### Short problem
Copy every line with the string "exposures" in it.

### Extracted data
▬▬▬
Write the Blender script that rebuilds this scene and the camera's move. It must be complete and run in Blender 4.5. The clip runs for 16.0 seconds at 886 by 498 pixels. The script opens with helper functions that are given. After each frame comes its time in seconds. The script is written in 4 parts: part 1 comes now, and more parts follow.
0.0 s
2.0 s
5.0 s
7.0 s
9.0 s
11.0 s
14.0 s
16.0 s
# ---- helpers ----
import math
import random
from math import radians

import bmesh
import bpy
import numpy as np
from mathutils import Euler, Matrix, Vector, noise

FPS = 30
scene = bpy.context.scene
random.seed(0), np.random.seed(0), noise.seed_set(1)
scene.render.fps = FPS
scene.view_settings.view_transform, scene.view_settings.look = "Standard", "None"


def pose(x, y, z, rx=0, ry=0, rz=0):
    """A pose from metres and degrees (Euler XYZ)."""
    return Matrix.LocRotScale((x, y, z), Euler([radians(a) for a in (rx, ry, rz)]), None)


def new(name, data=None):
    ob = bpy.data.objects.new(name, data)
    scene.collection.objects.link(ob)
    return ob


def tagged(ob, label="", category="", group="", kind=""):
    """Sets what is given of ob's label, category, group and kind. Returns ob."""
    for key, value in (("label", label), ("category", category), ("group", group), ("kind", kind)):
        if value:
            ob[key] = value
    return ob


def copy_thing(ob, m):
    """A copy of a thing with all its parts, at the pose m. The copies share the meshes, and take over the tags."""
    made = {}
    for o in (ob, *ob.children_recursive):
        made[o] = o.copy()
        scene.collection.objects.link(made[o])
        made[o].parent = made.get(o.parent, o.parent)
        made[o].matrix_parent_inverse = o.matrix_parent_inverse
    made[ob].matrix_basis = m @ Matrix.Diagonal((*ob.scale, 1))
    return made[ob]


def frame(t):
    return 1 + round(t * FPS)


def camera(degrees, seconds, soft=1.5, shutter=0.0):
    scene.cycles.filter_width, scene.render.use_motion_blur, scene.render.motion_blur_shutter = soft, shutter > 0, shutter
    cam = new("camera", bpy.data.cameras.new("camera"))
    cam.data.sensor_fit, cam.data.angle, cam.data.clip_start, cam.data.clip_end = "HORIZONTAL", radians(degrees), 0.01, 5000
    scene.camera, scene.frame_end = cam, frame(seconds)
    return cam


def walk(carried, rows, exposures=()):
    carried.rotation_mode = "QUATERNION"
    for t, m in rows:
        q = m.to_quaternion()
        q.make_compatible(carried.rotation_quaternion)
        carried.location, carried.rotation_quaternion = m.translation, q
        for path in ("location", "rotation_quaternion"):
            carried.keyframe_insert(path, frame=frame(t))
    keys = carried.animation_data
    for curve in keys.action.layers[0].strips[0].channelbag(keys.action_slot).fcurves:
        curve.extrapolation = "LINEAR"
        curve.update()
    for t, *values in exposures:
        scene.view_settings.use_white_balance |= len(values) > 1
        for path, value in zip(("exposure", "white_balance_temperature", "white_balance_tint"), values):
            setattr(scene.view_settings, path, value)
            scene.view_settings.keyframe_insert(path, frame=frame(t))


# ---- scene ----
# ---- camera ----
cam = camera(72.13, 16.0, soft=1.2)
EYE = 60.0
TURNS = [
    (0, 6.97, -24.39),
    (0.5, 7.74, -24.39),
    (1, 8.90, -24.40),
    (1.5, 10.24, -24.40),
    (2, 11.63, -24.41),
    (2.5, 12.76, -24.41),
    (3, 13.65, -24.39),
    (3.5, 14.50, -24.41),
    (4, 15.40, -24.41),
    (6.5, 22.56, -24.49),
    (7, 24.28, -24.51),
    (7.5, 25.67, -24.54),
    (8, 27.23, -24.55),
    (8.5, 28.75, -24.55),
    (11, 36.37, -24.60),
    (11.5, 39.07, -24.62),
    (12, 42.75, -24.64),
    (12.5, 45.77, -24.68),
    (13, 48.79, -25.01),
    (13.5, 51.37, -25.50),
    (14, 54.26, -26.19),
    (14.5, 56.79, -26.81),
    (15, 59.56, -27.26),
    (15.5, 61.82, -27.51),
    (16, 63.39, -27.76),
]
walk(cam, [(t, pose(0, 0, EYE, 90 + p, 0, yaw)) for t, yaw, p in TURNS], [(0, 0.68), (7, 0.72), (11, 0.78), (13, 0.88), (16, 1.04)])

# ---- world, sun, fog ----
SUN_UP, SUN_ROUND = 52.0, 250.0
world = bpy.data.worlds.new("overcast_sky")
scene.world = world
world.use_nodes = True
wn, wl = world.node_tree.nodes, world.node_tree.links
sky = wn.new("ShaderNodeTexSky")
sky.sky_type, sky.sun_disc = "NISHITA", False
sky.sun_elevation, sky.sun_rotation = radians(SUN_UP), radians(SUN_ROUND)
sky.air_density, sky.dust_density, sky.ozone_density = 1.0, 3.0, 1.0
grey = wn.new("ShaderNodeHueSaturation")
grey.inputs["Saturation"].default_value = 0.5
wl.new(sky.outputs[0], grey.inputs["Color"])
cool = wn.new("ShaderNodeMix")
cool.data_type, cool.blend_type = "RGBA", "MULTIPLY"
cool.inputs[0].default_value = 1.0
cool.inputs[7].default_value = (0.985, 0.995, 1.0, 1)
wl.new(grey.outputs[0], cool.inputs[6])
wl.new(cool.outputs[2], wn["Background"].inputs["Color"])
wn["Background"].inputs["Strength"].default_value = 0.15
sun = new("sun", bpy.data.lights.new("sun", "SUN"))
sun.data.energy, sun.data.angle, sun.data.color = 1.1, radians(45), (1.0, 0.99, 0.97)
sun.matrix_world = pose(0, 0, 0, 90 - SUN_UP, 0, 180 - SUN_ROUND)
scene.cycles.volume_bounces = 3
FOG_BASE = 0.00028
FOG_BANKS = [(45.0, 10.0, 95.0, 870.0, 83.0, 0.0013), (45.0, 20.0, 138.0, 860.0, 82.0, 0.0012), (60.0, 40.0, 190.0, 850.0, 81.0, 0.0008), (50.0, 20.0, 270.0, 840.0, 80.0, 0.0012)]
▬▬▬
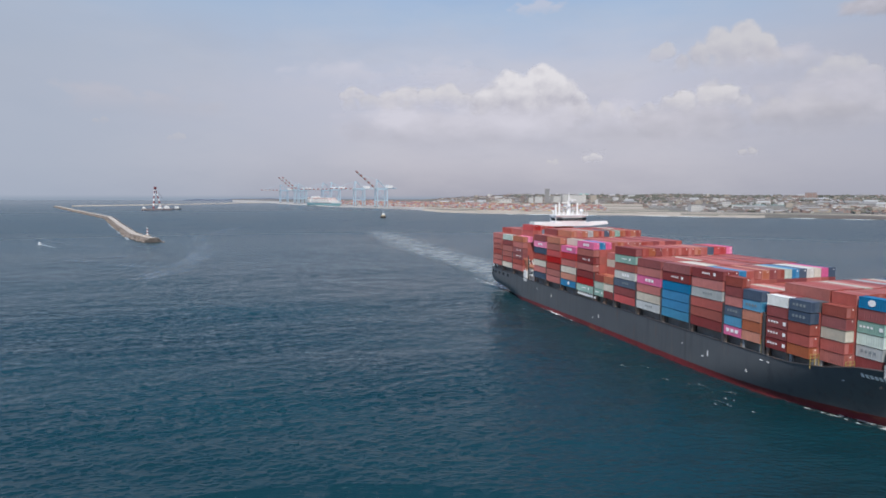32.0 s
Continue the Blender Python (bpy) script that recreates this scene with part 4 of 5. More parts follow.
▬▬▬
### Written solution
def walk(carried, rows, exposures=()):
    for t, *values in exposures:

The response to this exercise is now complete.